Amazon fined nearly $6 million for violations at Inland Empire warehouses

MORENO VALLEY, CA - SEPTEMBER 29, 2021 - - Workers enjoy a break at the Amazon Fulfillment Center in Moreno Valley, California, on September 29, 2021. (Genaro Molina / Los Angeles Times)
Workers take a break at the Amazon fulfillment center in Moreno Valley. The warehouse was one of two Amazon facilities fined nearly $6 million for quota violations. (Genaro Molina / Los Angeles Times)

California has fined Amazon nearly $6 million for violating a law meant to protect warehouse workers from misuse of production quotas, state officials announced Tuesday.
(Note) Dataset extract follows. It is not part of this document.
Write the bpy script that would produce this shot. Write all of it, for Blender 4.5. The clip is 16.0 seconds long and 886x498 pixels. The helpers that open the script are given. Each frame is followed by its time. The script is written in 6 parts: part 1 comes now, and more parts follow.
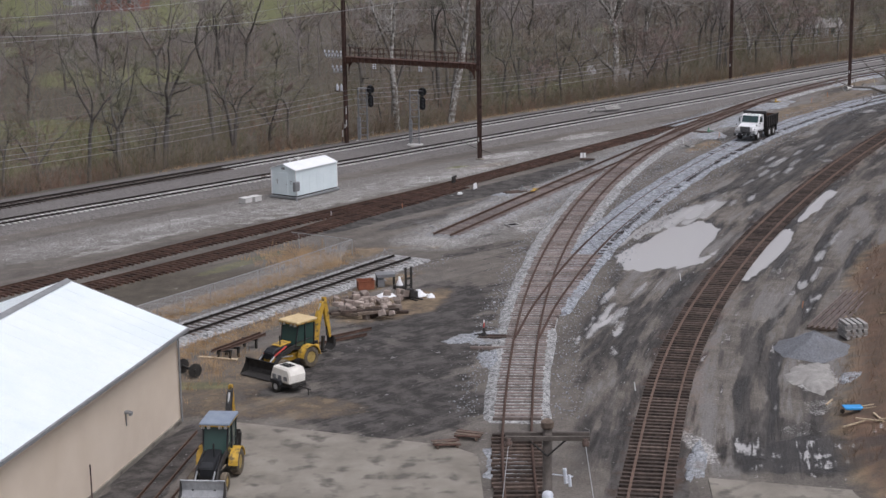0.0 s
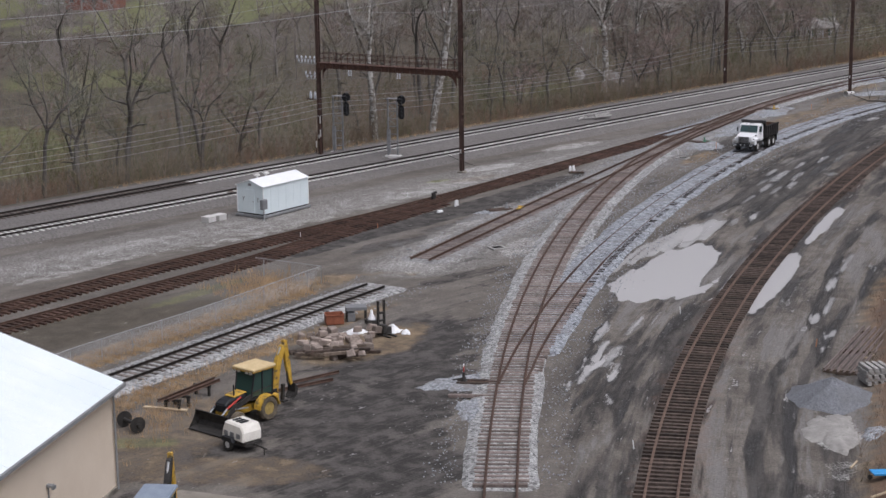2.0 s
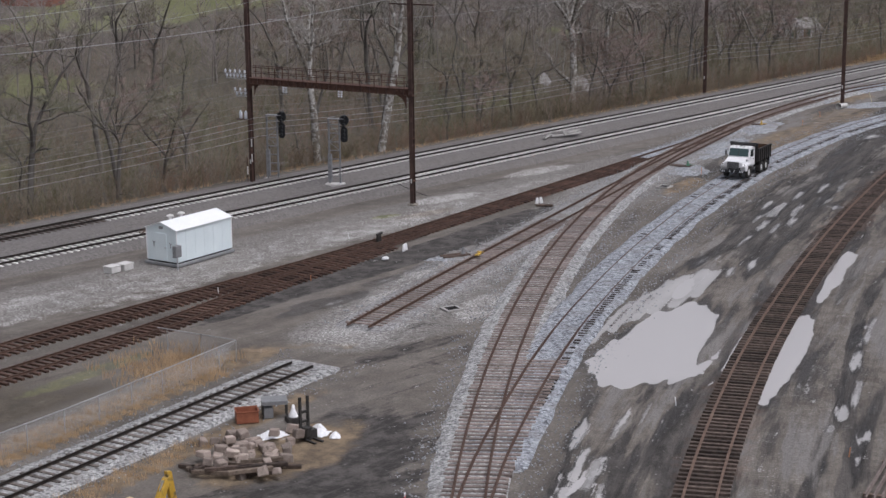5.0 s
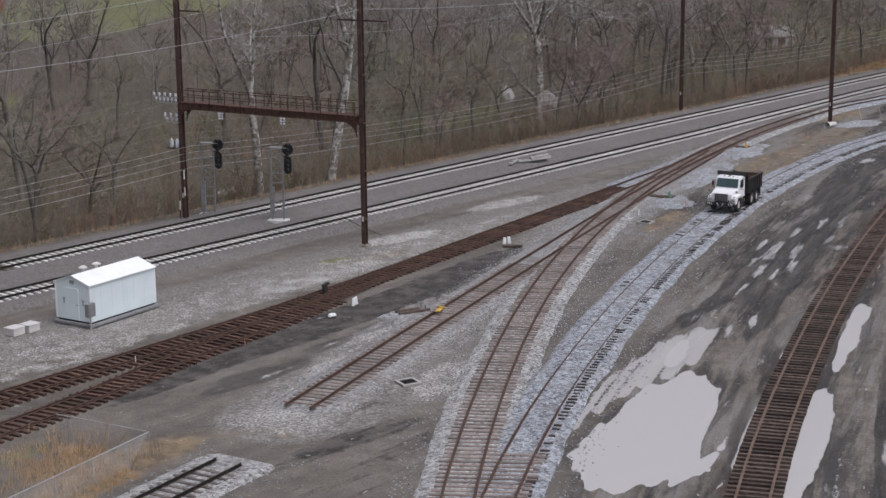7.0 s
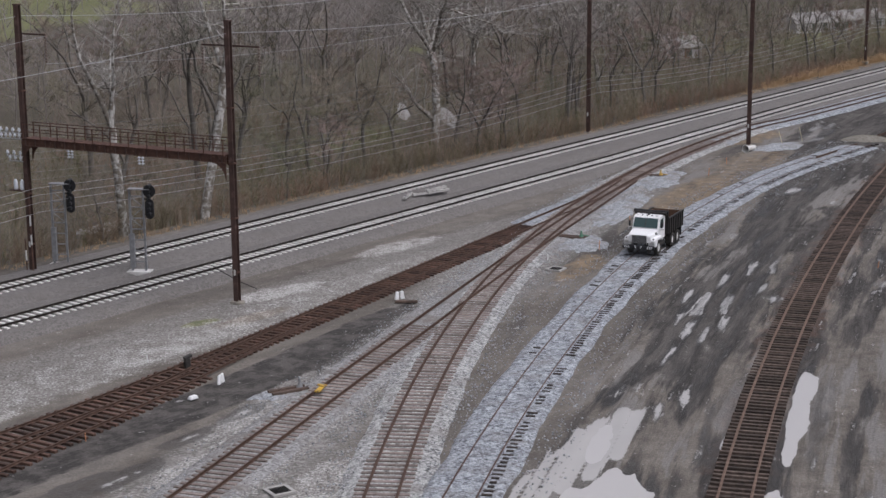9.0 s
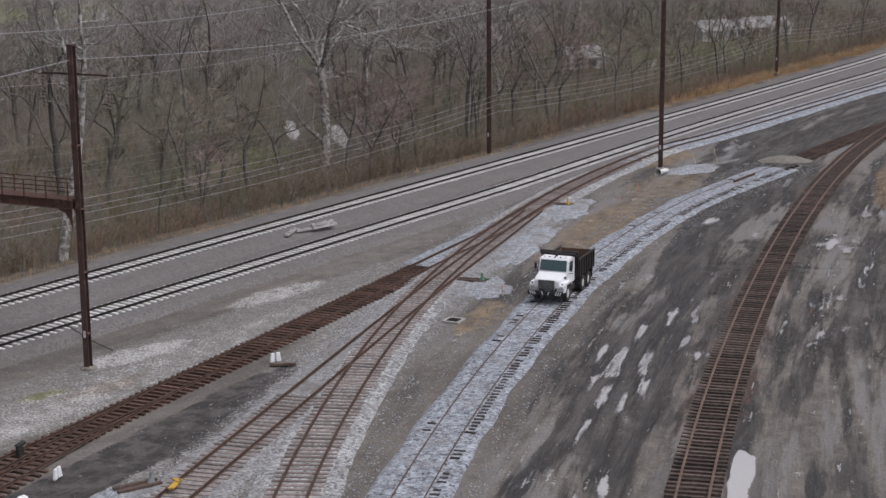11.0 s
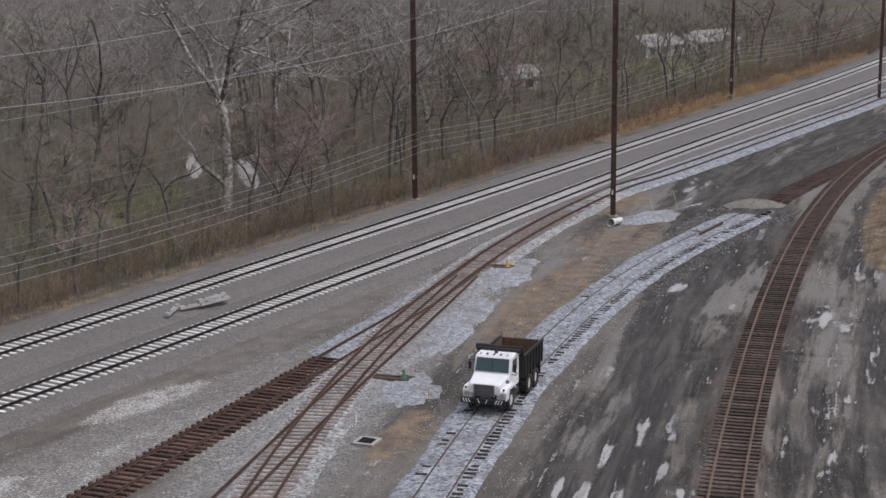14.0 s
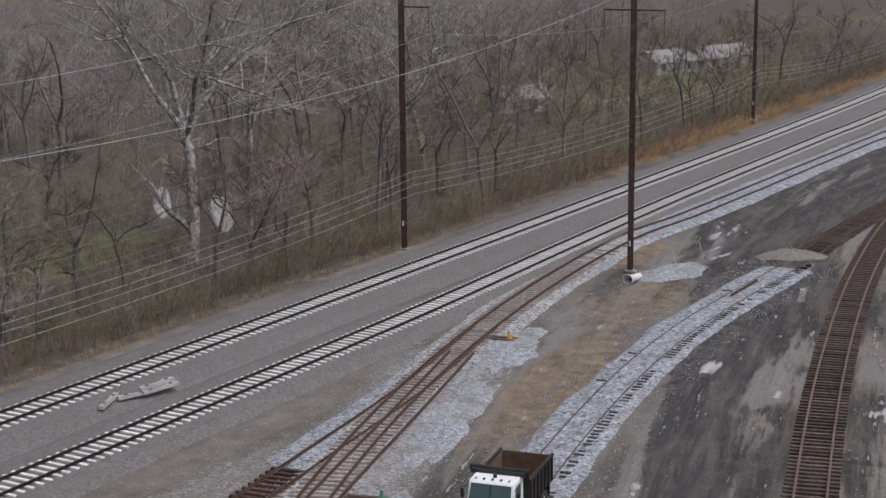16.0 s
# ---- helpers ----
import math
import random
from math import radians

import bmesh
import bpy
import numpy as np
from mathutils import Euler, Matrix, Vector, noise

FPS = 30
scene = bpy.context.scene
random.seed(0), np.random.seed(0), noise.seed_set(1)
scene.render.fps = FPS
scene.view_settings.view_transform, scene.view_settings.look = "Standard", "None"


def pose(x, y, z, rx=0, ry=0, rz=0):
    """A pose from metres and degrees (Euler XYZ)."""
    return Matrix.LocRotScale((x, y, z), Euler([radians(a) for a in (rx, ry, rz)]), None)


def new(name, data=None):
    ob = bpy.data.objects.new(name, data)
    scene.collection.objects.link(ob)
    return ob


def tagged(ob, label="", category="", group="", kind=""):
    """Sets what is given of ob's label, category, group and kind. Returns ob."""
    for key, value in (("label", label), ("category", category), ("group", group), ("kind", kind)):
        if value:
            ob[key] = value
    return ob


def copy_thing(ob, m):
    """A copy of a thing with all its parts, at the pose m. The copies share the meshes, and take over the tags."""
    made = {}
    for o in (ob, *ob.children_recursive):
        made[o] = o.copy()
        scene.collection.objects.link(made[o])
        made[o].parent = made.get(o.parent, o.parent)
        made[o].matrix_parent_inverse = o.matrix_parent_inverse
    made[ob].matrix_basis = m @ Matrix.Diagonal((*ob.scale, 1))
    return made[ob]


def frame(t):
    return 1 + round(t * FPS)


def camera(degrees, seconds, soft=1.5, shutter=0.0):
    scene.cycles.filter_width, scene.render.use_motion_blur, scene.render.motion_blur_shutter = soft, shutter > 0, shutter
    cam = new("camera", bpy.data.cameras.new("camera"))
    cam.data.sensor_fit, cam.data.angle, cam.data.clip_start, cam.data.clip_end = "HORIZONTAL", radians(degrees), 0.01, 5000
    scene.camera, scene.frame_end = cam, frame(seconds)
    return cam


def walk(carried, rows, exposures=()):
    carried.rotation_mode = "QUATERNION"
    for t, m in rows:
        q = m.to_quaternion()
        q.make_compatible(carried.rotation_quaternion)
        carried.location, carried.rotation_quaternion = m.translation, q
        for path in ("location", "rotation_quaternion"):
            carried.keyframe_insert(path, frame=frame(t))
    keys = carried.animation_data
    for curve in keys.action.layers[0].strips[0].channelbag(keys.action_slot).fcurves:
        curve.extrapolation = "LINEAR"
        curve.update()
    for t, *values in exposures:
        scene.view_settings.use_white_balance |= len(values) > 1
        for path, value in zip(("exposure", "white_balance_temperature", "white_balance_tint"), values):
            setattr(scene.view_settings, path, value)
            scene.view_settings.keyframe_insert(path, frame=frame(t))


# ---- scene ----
# the camera: seconds, place, yaw, pitch, roll
cam = camera(29.93, 16.0)
ROWS = [
    (0, 0.00, -0.00, 27.82, 0.000, -12.165, -0.867),
    (0.5, 0.37, 2.73, 27.71, -0.033, -12.124, -0.872),
    (1, 0.48, 5.44, 27.71, -0.159, -12.194, -0.830),
    (1.5, 0.50, 8.22, 27.77, -0.353, -12.259, -0.812),
    (2, 0.68, 11.08, 27.65, -0.481, -12.272, -0.801),
    (2.5, 0.85, 14.16, 27.59, -0.622, -12.363, -0.812),
    (3, 0.96, 17.44, 27.58, -0.785, -12.412, -0.777),
    (3.5, 1.04, 20.93, 27.59, -1.070, -12.467, -0.768),
    (4, 1.40, 24.73, 27.64, -1.268, -12.547, -0.725),
    (6.5, 2.84, 44.97, 27.73, -2.804, -12.662, -0.632),
    (7, 2.98, 49.01, 27.60, -3.247, -12.604, -0.608),
    (7.5, 3.40, 53.04, 27.73, -4.226, -12.670, -0.462),
    (8, 3.83, 57.17, 27.76, -5.078, -12.636, -0.385),
    (8.5, 4.33, 61.10, 27.75, -5.813, -12.655, -0.375),
    (9, 5.03, 64.90, 27.69, -6.790, -12.544, -0.483),
    (11.5, 8.82, 81.74, 27.72, -11.015, -12.461, -0.368),
    (12, 9.62, 85.12, 27.79, -11.899, -12.411, -0.351),
    (12.5, 10.44, 88.49, 27.77, -12.513, -12.359, -0.305),
    (13, 11.35, 92.11, 27.66, -12.531, -12.377, -0.315),
    (13.5, 12.39, 96.35, 27.61, -12.525, -12.403, -0.358),
    (14, 13.46, 101.08, 27.50, -12.528, -12.289, -0.470),
    (14.5, 14.67, 106.00, 27.47, -12.499, -12.216, -0.533),
    (15, 15.86, 110.81, 27.31, -12.522, -12.079, -0.572),
    (15.5, 17.05, 115.17, 27.34, -12.505, -11.955, -0.655),
    (16, 18.21, 118.77, 27.60, -12.426, -12.088, -0.576),
]
walk(cam, [(t, pose(x, y, z, 90 + pitch, 0, yaw) @ pose(0, 0, 0, 0, 0, roll)) for t, x, y, z, yaw, pitch, roll in ROWS],
     exposures=[(0.0, 0.14, 6100, 16), (16.0, 0.14, 6100, 16)])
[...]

The $5.9 million in penalties, which were issued last month, stem from demands that the behemoth e-commerce company placed on thousands of workers at two of its Inland Empire fulfillment centers. The California Labor Commissioner’s Office found that managers at the facilities failed to provide employees with adequate explanations of quotas that they were expected to meet as they prepared orders for shipment.
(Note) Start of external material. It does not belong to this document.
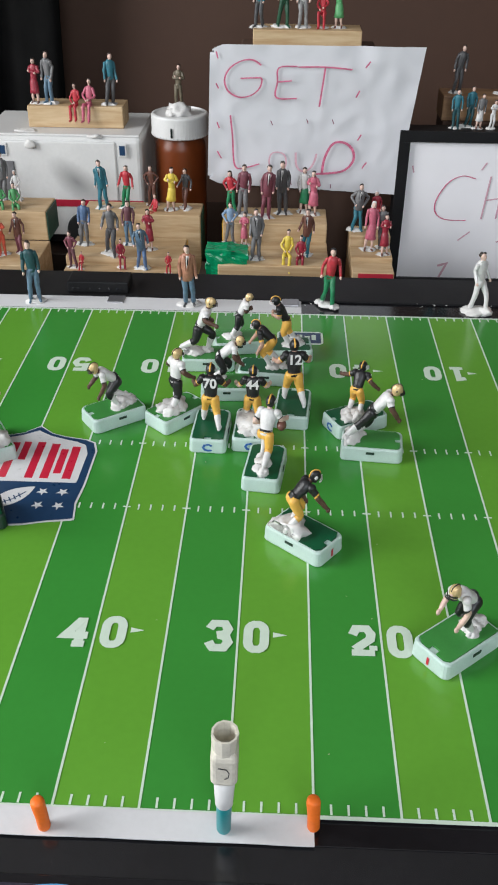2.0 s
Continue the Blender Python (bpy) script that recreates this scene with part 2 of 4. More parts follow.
def rbox(bm, x0, y0, z0, x1, y1, z1, r=0.0, seg=2, m=0):
    made = bmesh.ops.create_cube(bm, size=1)["verts"]
    for v in made:
        v.co = Vector((x0 if v.co.x < 0 else x1, y0 if v.co.y < 0 else y1, z0 if v.co.z < 0 else z1))
    faces = {f for v in made for f in v.link_faces}
    if r:
        out = bmesh.ops.bevel(bm, geom=list({e for v in made for e in v.link_edges}), offset=r, segments=seg, affect="EDGES", profile=0.5)
        faces = set(out["faces"]) | {f for f in faces if f.is_valid}
    for f in faces:
        if f.is_valid:
            f.material_index = m
    return bm


def boxed(*a, **k):
    return rbox(bmesh.new(), *a, **k)


def plate(pts, z0, z1, bm=None, m=0):
    """A flat piece with the outline pts, from z0 up to z1."""
    bm = bm or bmesh.new()
    lo, hi = [bm.verts.new((x, y, z0)) for x, y in pts], [bm.verts.new((x, y, z1)) for x, y in pts]
    n = len(pts)
    fs = [bm.faces.new(hi)] + [bm.faces.new((lo[i], lo[(i + 1) % n], hi[(i + 1) % n], hi[i])) for i in range(n)]
    for f in fs:
        f.material_index = m
    bmesh.ops.recalc_face_normals(bm, faces=fs)
    return bm


def stroke(pts, w, z0, z1, bm=None, m=0, closed=False):
    """A mitred flat band of width w along the polyline pts."""
    bm = bm or bmesh.new()
    p = [Vector(q) for q in pts]
    n = len(p)
    left, right = [], []
    for i in range(n):
        a = p[i - 1] if i or closed else None
        c = p[(i + 1) % n] if i < n - 1 or closed else None
        d1 = (p[i] - a).normalized() if a is not None else None
        d2 = (c - p[i]).normalized() if c is not None else None
        d = ((d1 or d2) + (d2 or d1)).normalized()
        k = 1.0 / max(0.45, d.dot(d2 or d1))
        nrm = Vector((-d.y, d.x)) * (w / 2 * k)
        left.append(p[i] + nrm)
        right.append(p[i] - nrm)
    ring = range(n) if closed else range(n - 1)
    vt = [[bm.verts.new((q.x, q.y, z)) for q in side] for z in (z0, z1) for side in (left, right)]
    ll, lr, hl, hr = vt
    fs = []
    for i in ring:
        j = (i + 1) % n
        fs += [bm.faces.new((hr[i], hr[j], hl[j], hl[i])), bm.faces.new((ll[i], hl[i], hl[j], ll[j])), bm.faces.new((lr[j], hr[j], hr[i], lr[i]))]
    for f in fs:
        f.material_index = m
    bmesh.ops.recalc_face_normals(bm, faces=fs)
    return bm


def oval(cx, cy, rx, ry, n=40, a0=0.0, a1=360.0):
    full = abs(a1 - a0) >= 360
    return [(cx + rx * math.cos(radians(a0 + (a1 - a0) * i / (n if full else n - 1))), cy + ry * math.sin(radians(a0 + (a1 - a0) * i / (n if full else n - 1)))) for i in range(n)]


def turned(rings, n=32, bm=None, at=(0, 0), m=0, closed=False):
    """A turned form: rings of (radius, height)."""
    bm = bm or bmesh.new()
    loops = [[bm.verts.new((at[0] + r * math.cos(2 * math.pi * i / n), at[1] + r * math.sin(2 * math.pi * i / n), z)) for i in range(n)] for r, z in rings]
    fs = []
    for a, b in zip(loops, loops[1:] + loops[:1] if closed else loops[1:]):
        for i in range(n):
            fs.append(bm.faces.new((a[i], a[(i + 1) % n], b[(i + 1) % n], b[i])))
    if not closed:
        fs += [bm.faces.new(loops[0][::-1]), bm.faces.new(loops[-1])]
    for f in fs:
        f.material_index = m
    bmesh.ops.recalc_face_normals(bm, faces=fs)
    return bm


def written(text, size, at, material, parent, name="lettering", label="", bold=0.0, width=1.0, turn=(0, 0, 0)):
    cu = bpy.data.curves.new(name, "FONT")
    cu.body, cu.size, cu.align_x, cu.align_y, cu.extrude, cu.offset = text, size, "CENTER", "CENTER", size * 0.01, bold
    cu.materials.append(material)
    ob = new(name, cu)
    ob.parent = parent
    ob.matrix_local = pose(*at, *turn) @ Matrix.Diagonal((width, 1, 1, 1))
    return tagged(ob, label)


def lump(bm, c, r, flat=0.5, m=0, seed=0):
    """An uneven pressed blob of putty."""
    made = bmesh.ops.create_icosphere(bm, subdivisions=3, radius=1)["verts"]
    for v in made:
        k = 1 + 0.09 * noise.noise(v.co * 8.5 + Vector((1, seed, 4))) + 0.3 * noise.noise(v.co * 4.1 + Vector((seed, 2, seed))) + 0.45 * noise.noise(v.co * 1.7 + Vector((seed * 3.1, seed, 0)))
        v.co = Vector(c) + Vector((v.co.x * r[0] * k, v.co.y * r[1] * k, max(-0.3, v.co.z) * r[2] * k * flat * 2))
    for f in {f for v in made for f in v.link_faces}:
        f.material_index, f.smooth = m, True


# ---- figurines: one plain painted mesh each ----
def tube(bm, p, q, r0, r1, m, n=8):
    p, q = Vector(p), Vector(q)
    d = (q - p).normalized()
    u = d.orthogonal().normalized()
    v = d.cross(u)
    rings = [(p - d * r0 * 0.8, r0 * 0.45), (p - d * r0 * 0.35, r0 * 0.88), (p, r0), (q, r1), (q + d * r1 * 0.35, r1 * 0.88), (q + d * r1 * 0.8, r1 * 0.45)]
    loops = [[bm.verts.new(c + (u * math.cos(6.2832 * i / n) + v * math.sin(6.2832 * i / n)) * r) for i in range(n)] for c, r in rings]
    fs = [bm.faces.new((a[i], a[(i + 1) % n], b[(i + 1) % n], b[i])) for a, b in zip(loops, loops[1:]) for i in range(n)]
    fs += [bm.faces.new(loops[0][::-1]), bm.faces.new(loops[-1])]
    for f in fs:
        f.material_index = m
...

Mindy Acevedo, staff attorney with the Warehouse Worker Resource Center, an advocacy group, said in a statement Tuesday that "these citations show Amazon failed to follow fundamental parts of the law.”

The law, AB 701, went into effect at the beginning of 2022 and requires that companies explain in writing the speed at which warehouse workers are expected to complete a certain amount of work as well as the discipline the company may impose for failure to meet the quotas. Under the law, an employee cannot be required to meet a quota that prevents them from taking meal or bathroom breaks and rest periods.

Amazon spokesperson Maureen Lynch Vogel said in an email that the company plans to defend itself against the citations.

Read more: Amazon says it will improve warehouse conditions

“We disagree with the allegations made in the citations and have appealed. The truth is, we don’t have fixed quotas. At Amazon, individual performance is evaluated over a long period of time, in relation to how the entire site’s team is performing," Vogel said. "Employees can — and are encouraged to — review their performance whenever they wish. They can always talk to a manager if they’re having trouble finding the information.”

The citations include penalties of more than $1.2 million at a warehouse in Redlands and nearly $4.7 million at one in Moreno Valley.

The fines imposed on Amazon are among the first issued by the Labor Commissioner’s Office for failing to provide written quota descriptions to its workers. Since September 2023, the office has handed down $7.8 million in penalties — a total that includes the Amazon fines, according to the Warehouse Worker Resource Center.

The enforcement comes after years of scrutiny over working conditions inside Amazon’s warehouses, including investigations by state and federal agencies into the company's safety practices. They also come as California has come under fire for failing to enforce labor laws around wage theft and other violations.

Lilia Garcia-Brower, the California Labor Commissioner, said at a news conference in Ontario that Amazon had not been singled out for enforcement. Her office, she said, sent out hundreds of letters notifying companies of possible violations and followed up with inspections at companies that failed to respond or comply.

"We are not playing the game of gotcha here," Garcia-Brower said.

Garcia-Bower said her office will defend the Amazon citation at an appeal hearing. She encouraged workers to reach out to worker centers and other community organizations for help.

"It is so important for workers to come together, understand it is the bad-faith employer who wants you to feel isolated and alone and unfamiliar with your rights," she said.

Read more: Two deaths at Amazon warehouses being investigated by OSHA

At the news conference, Veronica Kern, who has worked at Amazon for seven years, and currently sorts products and loads them onto conveyor belts at the Moreno Valley warehouse, said it “can be a stressful and intense place,” with managers publicly chastising workers when they decide they aren’t working fast enough.

She described her manager telling her she needed to work faster and that she was performing in the bottom 5% of workers. He would stand outside the bathroom and get workers to hurry back to work, she said.

“They started treating us like a number rather than humans,” Kern said.

Kern recalled how managers would show workers real-time productivity data that they said showed them falling short of production targets, but often would not tell workers what those targets were, she said.